Professeur d'université et précaire de lassitude… par Christoph Hein
La débâcle d’un intellectuel précaire, naïf et obsolète, au royaume de l’argent.
Enseignant à l’université de Leipzig, Rüdiger Stolzenburg s’approche de la soixantaine. Cet intellectuel précaire n’a obtenu à ce stade de sa carrière qu’un demi-poste de professeur dans un département aujourd’hui fragilisé par l’orientation de l’université vers un enseignement uniquement «rentable». Menacé de perdre son demi-poste du fait de son âge et du fait que la culture n’intéresse plus personne, il a renoncé à l’ambition de passionner ses élèves, rattrapé à son tour par la lassitude et l’ennui.
«Dans son vocabulaire un nouveau concept était apparu, un terme qui lui aurait fait horreur quelques années auparavant, un terme qui avait été jusque-là incompatible avec sa culture, son éducation, sa conception de l’université et de l’enseignement, sa conception de l’homme et de la vie. J’en apprends tous les jours, se disait-il, lorsqu’il employa pour la première fois le terme de «tirer», lorsqu’il dit à une collègue qu’il avait encore un semestre à tirer. Ce jour-là il avait sursauté, mais comme sa collègue n’avait pas réagi face à cette étrange expression, et comme le choix de ce mot ne la dérangeait apparemment pas, il se moqua de lui-même. En réalité il y a longtemps qu’il en était arrivé à «tirer» ses heures de cours et de séminaire, bien avant d’avoir prononcé ce mot pour la première fois. Il avait vieilli, était devenu cynique, ou, selon l’expression qu’il préférait, il savait s’adapter.»
Friedrich Wilhelm Weiskern, l’auteur dramatique et librettiste oublié du XVIIIème siècle qui passionne Stolzenburg, et dont il rêve de publier une édition complète des œuvres et de la correspondance, n’intéresse personne, aucun éditeur et sans doute guère plus qu’une poignée de lecteurs.
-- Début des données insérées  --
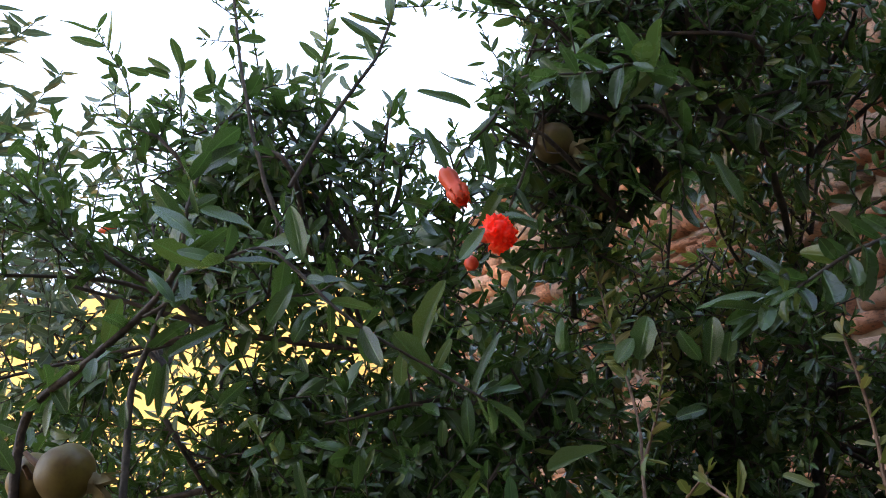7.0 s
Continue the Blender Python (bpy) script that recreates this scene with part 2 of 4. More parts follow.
def tube(line, r0, r1, sides=6, rng=None, rough=0.0):
    """The verts and faces of a tapered tube along a line, closed at its thin end."""
    n = len(line)
    tang = np.gradient(line, axis=0)
    tang /= np.linalg.norm(tang, axis=1)[:, None] + 1e-9
    ref = np.array([0.31, -0.52, 0.79]) if abs(tang[0] @ np.array([0.31, -0.52, 0.79])) < 0.9 else np.array([1.0, 0, 0])
    u = np.cross(tang, ref)
    u /= np.linalg.norm(u, axis=1)[:, None]
    v = np.cross(tang, u)
    r = np.linspace(r0, r1, n)
    if rough and rng is not None:
        r = r * (1 + rough * rng.normal(size=n))
    a = np.arange(sides) * 2 * np.pi / sides
    ring = u[:, None] * np.cos(a)[None, :, None] + v[:, None] * np.sin(a)[None, :, None]
    verts = (line[:, None] + ring * r[:, None, None]).reshape(-1, 3)
    i, j = np.meshgrid(np.arange(n - 1), np.arange(sides), indexing="ij")
    k = (j + 1) % sides
    faces = np.stack([i * sides + j, i * sides + k, (i + 1) * sides + k, (i + 1) * sides + j], -1).reshape(-1, 4)
    return verts, faces


def joined(pieces):
    """One verts and faces pair out of several."""
    verts, faces, at = [], [], 0
    for v, f in pieces:
        verts.append(v)
        faces.append(f + at)
        at += len(v)
    return np.vstack(verts), np.vstack(faces)


# ---- leaves ----
def leaf_shape(rows, cols, fold, droop, wave, bulge, pointed, phase=0.0, twist=0.0, sway=0.0, depth=0.6, blunt=0.7):
    """A leaf blade of length 1 and full width 1 along +y, facing +z, with wavy uneven margins: verts, faces, uvs."""
    v = 0.5 - 0.5 * np.cos(np.pi * np.linspace(0, 1, rows))
    half = np.sin(np.pi * v ** bulge) ** (blunt if not pointed else 1.1) * 0.5
    half[0], half[-1] = 0.05, 0.02
    u = np.linspace(-1, 1, cols)
    V, U = np.meshgrid(v, u, indexing="ij")
    uneven = 1 + wave * 1.6 * np.sin(V * 17 + phase * 3 + np.sign(U) * 1.7) + wave * np.sin(V * 31 + phase)
    H = half[:, None] * uneven
    x = U * H + sway * np.sin(V * 2.6) * 0.5
    z = fold * np.abs(U) * H * 0.33 + wave * np.sin(V * 11 + phase + U * 1.6) * np.abs(U) * 0.6 + twist * V * U * H
    z = z * depth - droop * V ** 2 + 0.03 * np.sin(V * 5 + phase)
    y = V - 0.06 * np.abs(U) * H
    verts = np.stack([x, y, z], -1).reshape(-1, 3)
    i, j = np.meshgrid(np.arange(rows - 1), np.arange(cols - 1), indexing="ij")
    faces = np.stack([i * cols + j, i * cols + j + 1, (i + 1) * cols + j + 1, (i + 1) * cols + j], -1).reshape(-1, 4)
    uvs = np.stack([U * 0.5 + 0.5, V], -1).reshape(-1, 2)
    return verts, faces, uvs


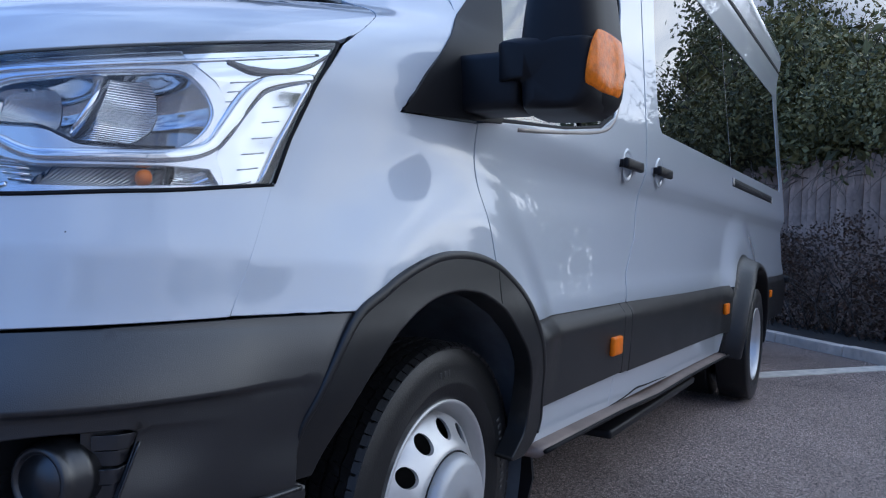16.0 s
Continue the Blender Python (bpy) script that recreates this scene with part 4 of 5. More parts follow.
def wheel(y, side):
    x0, tw = .842, .178
    tx = x0 + (.225 - tw) / 2
    w = bmesh.new()
    tyre_mesh(w, tx, tw, y, WHEEL_Z, side)
    bmesh.ops.recalc_face_normals(w, faces=w.faces)
    tyre = part("tyre", w, RUBBER, van, "worn black van tyre with raised lettering bars")
    frame_ = Matrix.Translation((side * tx, y, WHEEL_Z)) @ pose(0, 0, 0, 0, 90 * side, 0)
    # tread ribs, parted by zigzag grooves and fine cuts
    bm = bmesh.new()
    for g, half, n in ((-.70, .15, 78), (-.36, .125, 96), (0, .125, 96), (.36, .125, 96), (.66, .13, 78)):
        for k in range(n):
            wig = .0022 * (1 if k % 2 else -1)
            c = []
            for t, w in ((2 * math.pi * (k + .03) / n, -wig), (2 * math.pi * (k + .97) / n, wig)):
                for e in (-1, 1):
                    for r in (.336, .348 - .007 * (abs(g) + e * half * np.sign(g)) ** 2):
                        tt = t + .010 * e * (1 if g >= 0 else -1)
                        c.append(bm.verts.new(frame_ @ Vector((r * math.cos(tt), r * math.sin(tt), tw / 2 * (g + e * half) + w))))
            for f in ((1, 3, 7, 5), (0, 1, 5, 4), (2, 6, 7, 3), (0, 2, 3, 1), (4, 5, 7, 6)):
                bm.faces.new([c[q] for q in f])
    bmesh.ops.recalc_face_normals(bm, faces=bm.faces)
    part("tread", bm, RUBBER, tyre, "worn zigzag tread ribs", flat=True)
    # shoulder blocks
    for k in range(84):
        t = 2 * math.pi * k / 84
        m = frame_ @ Matrix.Rotation(t, 4, "Z") @ Matrix.Translation((.3385, 0, tw / 2 - .014)) @ pose(0, 0, 0, 0, -28, 0)
        blk = new("tread_block", BLOCK_MESH[k % 2])
        blk.parent = tyre
        blk.matrix_basis = m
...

Obligé de multiplier les à-côtés – articles et conférences – pour s’en sortir, Stolzenburg est acculé au bord de la perdition, lorsque le fisc allemand lui réclame des arriérés d’impôts alors qu’il n’a pas le moindre sou d’économies.
Le conseiller juridique et fiscal qui l’aide à s’en sortir, et l’invitation intéressée à une soirée de l’un de ses étudiants totalement hermétique au savoir, mais issu d’une famille excessivement riche, lui font côtoyer brièvement un monde dominé par l’argent et la corruption. Désarçonné par cette société où la culture n’en finit plus de se désagréger et par sa situation financière en bordure du gouffre, Stolzenburg est naïvement prêt à se raccrocher à tout espoir salvateur qu’il croît apercevoir lorsqu’il reçoit d’un inconnu la proposition d’acquérir des lettres manuscrites de Friedrich Wilhelm Weiskern.
«Il faut que tu le saches, la seule chose gratuite dans la vie, c’est le fromage dans le piège à souris.»
La débâcle intellectuelle ne s’accompagne pas encore du naufrage du physique. À cinquante-neuf ans Rüdiger Stolzenburg n’a ni embonpoint ni rides et il continue de collectionner les rencontres amoureuses. Pourtant cet homme qui n’a jamais voulu rester plus de quelques mois avec une femme pour éviter la promiscuité prolongée et l’inévitable érosion du désir qui l’accompagne est lui-même entièrement frappé d’une forme d’obsolescence et de disgrâce y compris dans ses rapports avec les femmes.
Écrivain phare de l’ancienne RDA né en 1944, Christoph Hein a mis en garde dès 1989 contre l’euphorie qui suivit la chute du mur de Berlin et contre les dangers de la furia néo-libérale sans opposition et désormais sans frein, notamment dans son précédent roman paru en 2000, «Willenbrock».
Publié en 2011, et traduit en 2016 par Nicole Bary pour les éditions Métailié, «Le noyau blanc» forme le portrait caustique d’un homme vieillissant et inadapté dans un monde où l’argent, la corruption et la violence règlementent les rapports sociaux et qui pour beaucoup prend l’aspect d’une jungle. Le sel et le charme amer du récit de cette débâcle d’un homme attaqué de toutes parts viennent de la distance toujours maintenue envers le réel, une clef pour continuer de vivre dans l’époque désenchantée du capitalisme triomphant si bien racontée par Svetlana Alexievitch dans «La fin de l’homme rouge».